» WORK TO COMPLETE:
Of all the lines here, how many include the string "parts"? Answer with the number only.

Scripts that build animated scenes
--- --- ---

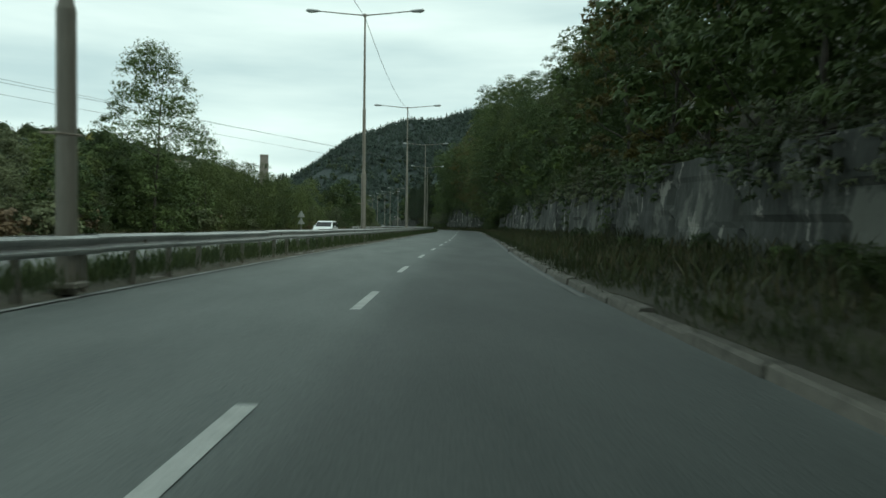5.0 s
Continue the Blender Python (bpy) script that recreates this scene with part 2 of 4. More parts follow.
M_BRICK = mat("red_brick", (0.16, 0.048, 0.032), (0.30, 0.095, 0.062), rough=0.85, scale=1.3, bump=0.4, bump_scale=25, objrand=0.5)
M_MORTAR = mat("grey_mortar", (0.20, 0.18, 0.16), (0.30, 0.27, 0.24), scale=4)
M_TIN = mat("weathered_corrugated_roof", (0.30, 0.30, 0.28), (0.50, 0.49, 0.46), rough=0.6, scale=1.2, fine=8)
M_WOOD = mat("grey_weathered_wood", (0.15, 0.125, 0.10), (0.32, 0.28, 0.23), rough=0.85, scale=2, bump=0.4, bump_scale=14, streak=(4, 4, 0.5))
M_BARK = mat("tree_bark", (0.030, 0.027, 0.022), (0.085, 0.076, 0.064), rough=0.9, scale=3, bump=0.9, bump_scale=12, streak=(1, 1, 0.3))
M_PLASTER = mat("pale_limewashed_wall", (0.27, 0.26, 0.235), (0.44, 0.425, 0.385), scale=0.4, fine=2)
M_CHIM = mat("old_chimney_render", (0.15, 0.135, 0.12), (0.27, 0.245, 0.215), scale=0.5, fine=2.5, bump=0.3, bump_scale=3)
M_TILE = mat("weathered_roof_tiles", (0.20, 0.125, 0.095), (0.30, 0.20, 0.155), scale=0.5, fine=4)
M_DARK = mat("dark_trim_and_hole_shade", (0.02, 0.02, 0.02), (0.04, 0.04, 0.035))
M_HILL = mat("wooded_hillside", (0.030, 0.042, 0.016), (0.080, 0.092, 0.034), scale=0.03, bump=1.0, bump_scale=0.5, fine=0.4)
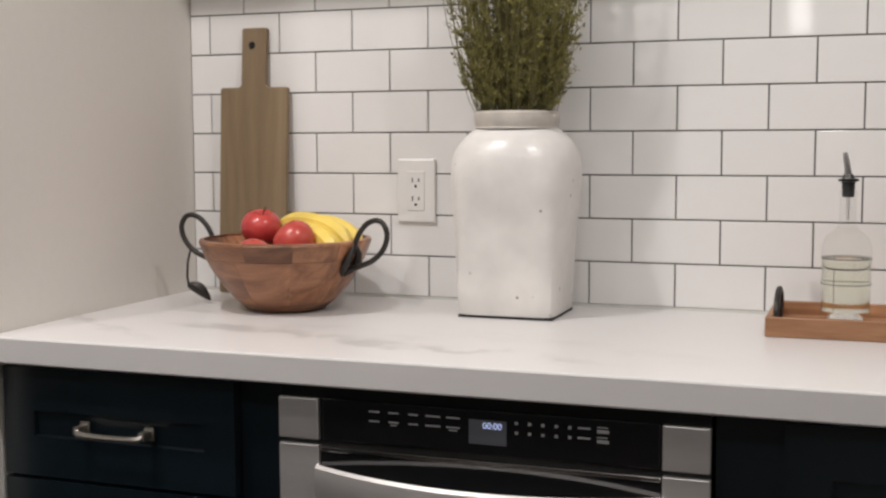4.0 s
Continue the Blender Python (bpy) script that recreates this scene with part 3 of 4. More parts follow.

--- --- ---

» FINAL ANSWER:
2